There’s “still more firepower than ever before” amongst Australian and United States investors despite the recent tech slide on share markets, the backer of “disruptive technology” said.

US-based tech giant Square, which acquired Australian buy-now-pay-later leader Afterpay in January, intends to take its Cash App worldwide.

The software company also wants to integrate Bitcoin into the app in the longer term, saying it is the “native currency” of the internet.

Dom Pym, co-founder of Australian neobank Up, said the big banks need to start looking at social media giants, human resources software such as Flare, and gaming apps.

“This is where people are using technology, and so they’re going to use finance and banking through that,” he said.

“That’s where the next generation of banking customers are.”

He already has 500,000 customers and is preparing to launch a home loan product later this year.

“For us it’s the only channel,” he said.

Whether gaming, or using a virtual representation of ourselves to do commerce in the virtual world, the sector is valued at over $US20 billion ($A28 billion) today and is expected to be a $US30 trillion market within 10 years.

“The way that we work and the way that we play is changing dramatically,” Mr Pym said.

“Australian banks need to be in the Metaverse,” he said.

CBA boss Matt Comyn said buying a Gucci handbag in the virtual world is not for everyone.

“I know, it sounds kooky,” he said.

But financial technology and blockchain will “absolutely” be a continuing source of innovation over the next decade, he said.

“Crypto, clearly, is a polarising topic,” Mr Comyn said.

“There is a lot of talent in Silicon Valley going into crypto and De-Fi (decentralised finance), and data analytics.”

He tipped a “shakeout” as less mature companies suffer in the tougher market conditions.

And with stablecoins collapsing, every regulator is thinking about the right level of consumer protection, he said.

Despite this year’s bloodbath, the global cryptocurrency market is valued at $US1.4 trillion.

Reinventure’s Mr Cant said he continues to see Bitcoin as a future “global reserve currency”.

But National Australia Bank executive Angela Mentis said the bank had a “wait and see” approach on any retail use of cryptocurrencies.

“What we’re really interested in is the underlying blockchain technology, and how we can use those to solve customer problems,” she said.

NAB has signed up to Carbonplace, a new carbon credit settlement platform, which uses the technology.

“Carbonplace allows our customers to buy and sell voluntary carbon credits through a blockchain carbon settlement system.”
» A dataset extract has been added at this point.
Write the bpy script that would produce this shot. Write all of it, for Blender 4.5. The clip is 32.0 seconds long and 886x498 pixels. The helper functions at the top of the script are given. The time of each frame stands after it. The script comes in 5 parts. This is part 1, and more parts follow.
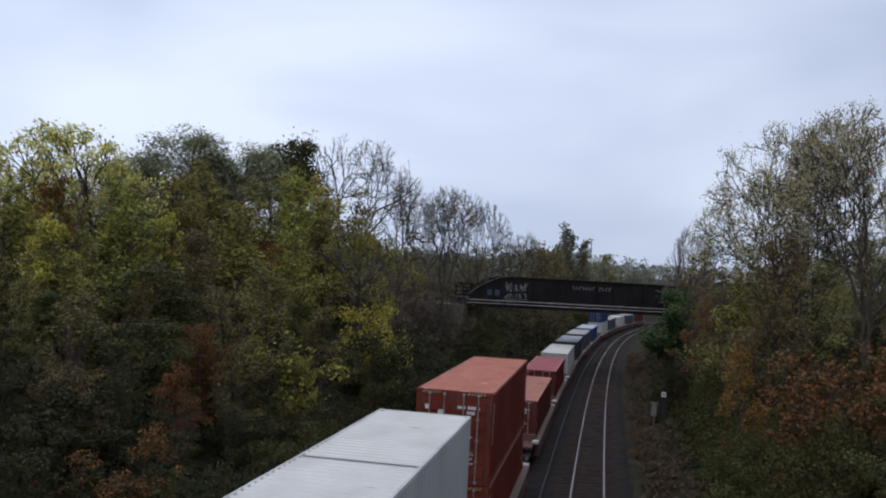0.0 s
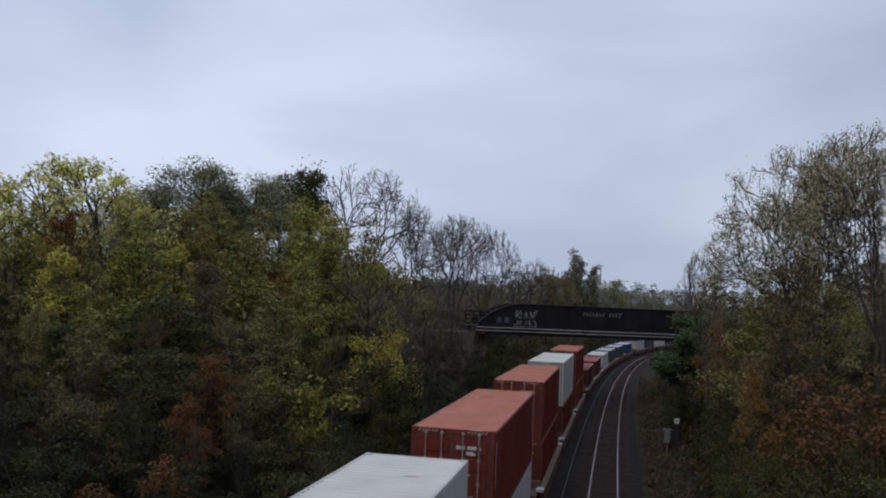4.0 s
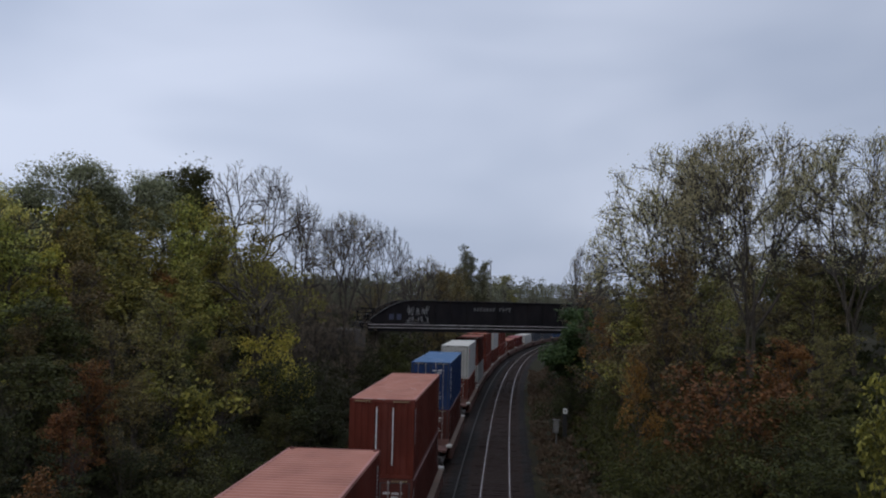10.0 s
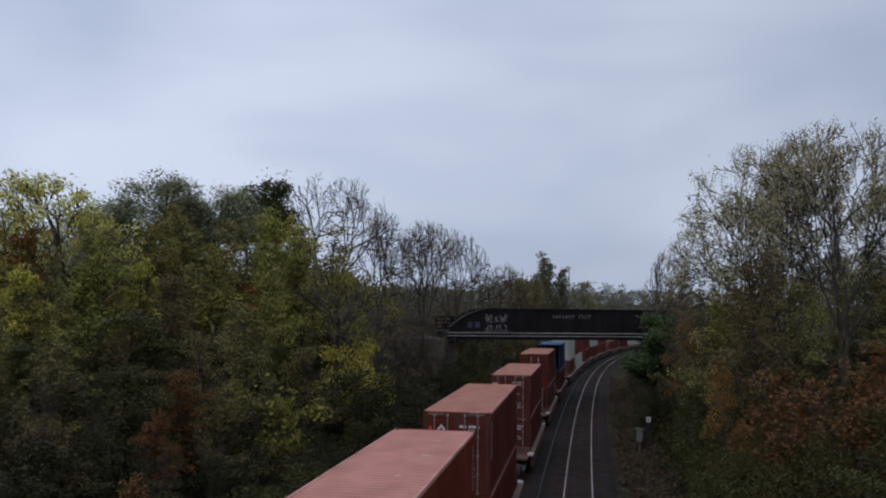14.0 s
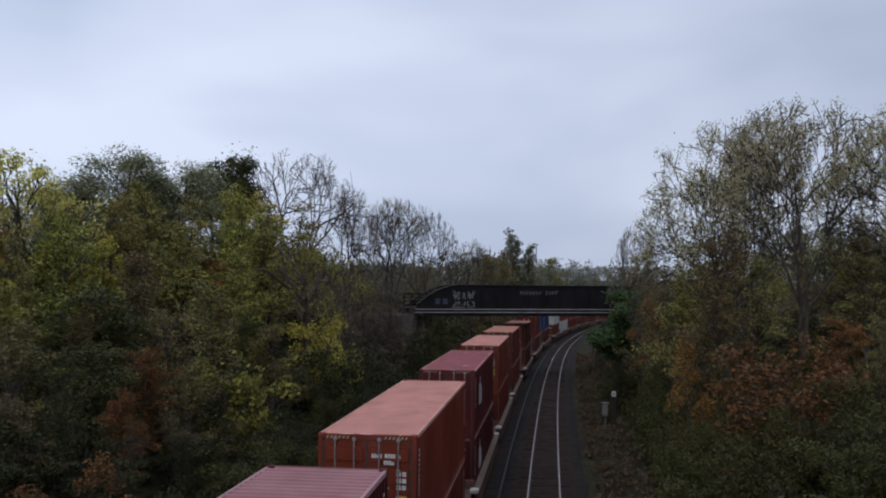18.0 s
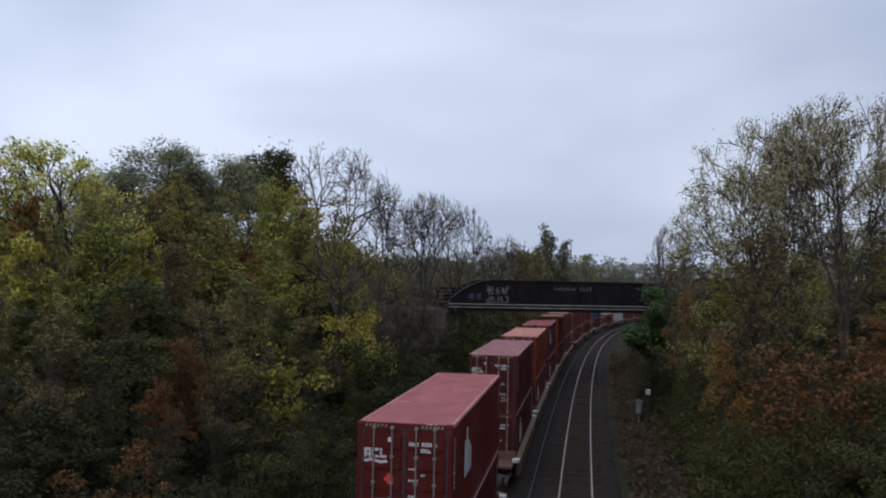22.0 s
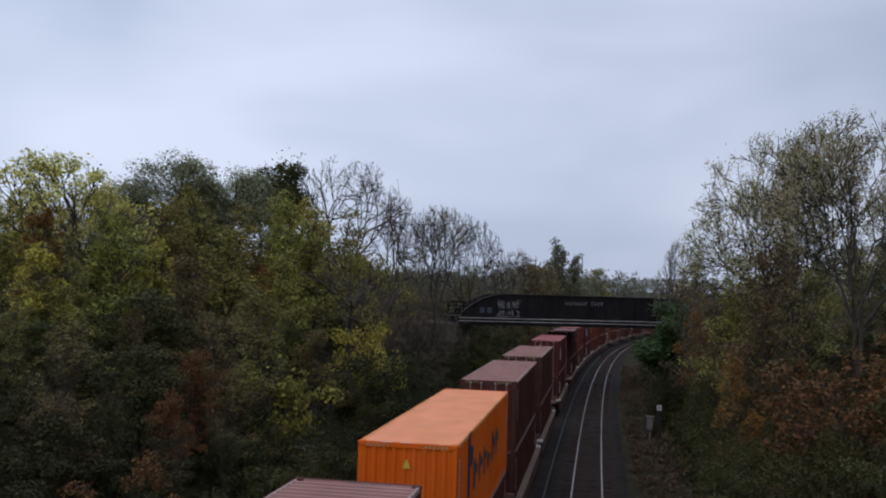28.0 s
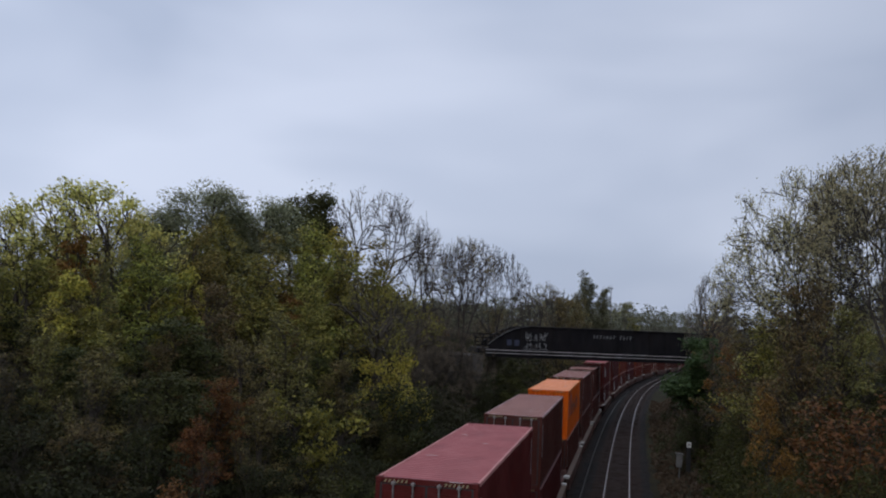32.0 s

Blockchain is also being used with agriculture customers, including NAB’s recent investment in agtech startup Geora to revamp supply chains for farmers.

NAB, along with Macquarie Bank, has also been working with the Reserve Bank on a central bank digital currency (CBDCs).

In contrast to cryptocurrencies, CBDCs would serve as a centralised wholesale “coin” used between financial institutions.